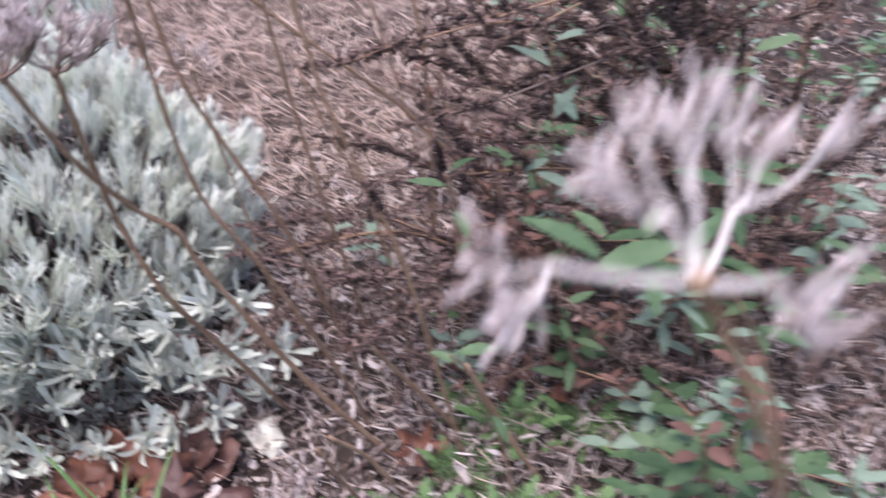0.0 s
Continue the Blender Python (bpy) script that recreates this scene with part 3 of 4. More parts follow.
# ---- dark dried shrub ----
rng = random.Random(21)
SPIKES = []
for k in range(6):
    s = Soup()
    L = rng.uniform(0.09, 0.15)
    line = smooth_path([(0, 0, 0), (rng.uniform(-0.006, 0.006), 0.004, L * 0.5), (rng.uniform(-0.012, 0.012), rng.uniform(-0.01, 0.01), L)], 6)
    s.tube(line, np.linspace(0.0014, 0.0006, len(line)), 5)
    for j in range(20):
        t = j / 20
        p = line[int(t * (len(line) - 1))].lerp(line[min(len(line) - 1, int(t * (len(line) - 1)) + 1)], rng.random())
        for i in range(7):
            d = Vector((rng.uniform(-1, 1), rng.uniform(-1, 1), rng.uniform(-0.2, 0.9))).normalized()
            q = p + d * rng.uniform(0.003, 0.007) * (1.15 - 0.6 * t)
            s.tube([p, q, q + d * 0.0022], [0.0007, 0.0016, 0.0006], 4, cap=False)
    n = 16
    s.strips([line[rng.randint(0, len(line) - 1)] for _ in range(n)], np.random.normal(size=(n, 3)), np.random.uniform(0.006, 0.014, n), 0.005, np.random.normal(0, 0.004, (n, 3)), segs=3)
    SPIKES.append(s.mesh("seed_spike", M_dark))


def dark_shrub(x, y, stems, label, brush=60, spread=0.26, high=0.2, off=(0, 0)):
    """Woody stems that fork into side branches, each ended and lined by dark spikes of old seed."""
    ob = new("dried_shrub")
    ob.location = (x, y, 0)
    tagged(ob, label, "shrub", "dried dark shrubs")
    o = Vector((x, y, 0))
    for tip, bow in stems:
        s = Soup()
        tip = Vector(tip) - o
        root = Vector((rng.uniform(-0.03, 0.03), rng.uniform(-0.03, 0.03), 0))
        mid = root.lerp(tip, 0.55) + Vector(bow)
        line = smooth_path([root, mid, tip], 8)
        s.tube(line, np.linspace(0.0022, 0.0009, len(line)), 6)
        spots = [(line[-1], (line[-1] - line[-2]).normalized())]
        for k in range(5, len(line) - 1, 2):
            d = (line[k + 1] - line[k]).normalized()
            side = (d + Vector((rng.uniform(-1, 0.8), rng.uniform(-1, 0.8), rng.uniform(-0.3, 0.6)))).normalized()
            e = line[k] + side * rng.uniform(0.02, 0.07)
            s.tube([line[k], line[k].lerp(e, 0.5) + Vector((0, 0, 0.003)), e], [0.0013, 0.001, 0.0008], 5)
            spots.append((e, side))
        part("stem", s, M_stalk if rng.random() < 0.4 else M_wood, ob)
        for p, d in spots:
            m = Matrix.Translation(p - d * 0.06) @ d.to_track_quat("Z", "Y").to_matrix().to_4x4() @ pose(0, 0, 0, 0, 0, rng.uniform(0, 360)) @ Matrix.Scale(rng.uniform(0.7, 1.05), 4)
            part("seed_spike", rng.choice(SPIKES), None, ob, "", m)
    for k in range(brush):
        # broken side twigs lying low round the foot
        a, r_ = rng.uniform(0, 6.28), spread * math.sqrt(rng.random())
        p = Vector((off[0] + math.cos(a) * r_, off[1] + math.sin(a) * r_ * 0.75, rng.uniform(0.015, high) * rng.random() + 0.015))
        d = Vector((rng.uniform(-1, 1), rng.uniform(-1, 1), rng.uniform(-0.25, 0.45))).normalized()
        m = Matrix.Translation(p) @ d.to_track_quat("Z", "Y").to_matrix().to_4x4() @ Matrix.Scale(rng.uniform(0.45, 0.85), 4)
        part("seed_spike", rng.choice(SPIKES), None, ob, "", m)
    return ob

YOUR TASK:
Omit pictures; set down the rest of the material word for word.

EXERCISE ANSWER:
0.0 s
Continue the Blender Python (bpy) script that recreates this scene with part 3 of 4. More parts follow.
# ---- dark dried shrub ----
rng = random.Random(21)
SPIKES = []
for k in range(6):
    s = Soup()
    L = rng.uniform(0.09, 0.15)
    line = smooth_path([(0, 0, 0), (rng.uniform(-0.006, 0.006), 0.004, L * 0.5), (rng.uniform(-0.012, 0.012), rng.uniform(-0.01, 0.01), L)], 6)
    s.tube(line, np.linspace(0.0014, 0.0006, len(line)), 5)
    for j in range(20):
        t = j / 20
        p = line[int(t * (len(line) - 1))].lerp(line[min(len(line) - 1, int(t * (len(line) - 1)) + 1)], rng.random())
        for i in range(7):
            d = Vector((rng.uniform(-1, 1), rng.uniform(-1, 1), rng.uniform(-0.2, 0.9))).normalized()
            q = p + d * rng.uniform(0.003, 0.007) * (1.15 - 0.6 * t)
            s.tube([p, q, q + d * 0.0022], [0.0007, 0.0016, 0.0006], 4, cap=False)
    n = 16
    s.strips([line[rng.randint(0, len(line) - 1)] for _ in range(n)], np.random.normal(size=(n, 3)), np.random.uniform(0.006, 0.014, n), 0.005, np.random.normal(0, 0.004, (n, 3)), segs=3)
    SPIKES.append(s.mesh("seed_spike", M_dark))


def dark_shrub(x, y, stems, label, brush=60, spread=0.26, high=0.2, off=(0, 0)):
    """Woody stems that fork into side branches, each ended and lined by dark spikes of old seed."""
    ob = new("dried_shrub")
    ob.location = (x, y, 0)
    tagged(ob, label, "shrub", "dried dark shrubs")
    o = Vector((x, y, 0))
    for tip, bow in stems:
        s = Soup()
        tip = Vector(tip) - o
        root = Vector((rng.uniform(-0.03, 0.03), rng.uniform(-0.03, 0.03), 0))
        mid = root.lerp(tip, 0.55) + Vector(bow)
        line = smooth_path([root, mid, tip], 8)
        s.tube(line, np.linspace(0.0022, 0.0009, len(line)), 6)
        spots = [(line[-1], (line[-1] - line[-2]).normalized())]
        for k in range(5, len(line) - 1, 2):
            d = (line[k + 1] - line[k]).normalized()
            side = (d + Vector((rng.uniform(-1, 0.8), rng.uniform(-1, 0.8), rng.uniform(-0.3, 0.6)))).normalized()
            e = line[k] + side * rng.uniform(0.02, 0.07)
            s.tube([line[k], line[k].lerp(e, 0.5) + Vector((0, 0, 0.003)), e], [0.0013, 0.001, 0.0008], 5)
            spots.append((e, side))
        part("stem", s, M_stalk if rng.random() < 0.4 else M_wood, ob)
        for p, d in spots:
            m = Matrix.Translation(p - d * 0.06) @ d.to_track_quat("Z", "Y").to_matrix().to_4x4() @ pose(0, 0, 0, 0, 0, rng.uniform(0, 360)) @ Matrix.Scale(rng.uniform(0.7, 1.05), 4)
            part("seed_spike", rng.choice(SPIKES), None, ob, "", m)
    for k in range(brush):
        # broken side twigs lying low round the foot
        a, r_ = rng.uniform(0, 6.28), spread * math.sqrt(rng.random())
        p = Vector((off[0] + math.cos(a) * r_, off[1] + math.sin(a) * r_ * 0.75, rng.uniform(0.015, high) * rng.random() + 0.015))
        d = Vector((rng.uniform(-1, 1), rng.uniform(-1, 1), rng.uniform(-0.25, 0.45))).normalized()
        m = Matrix.Translation(p) @ d.to_track_quat("Z", "Y").to_matrix().to_4x4() @ Matrix.Scale(rng.uniform(0.45, 0.85), 4)
        part("seed_spike", rng.choice(SPIKES), None, ob, "", m)
    return ob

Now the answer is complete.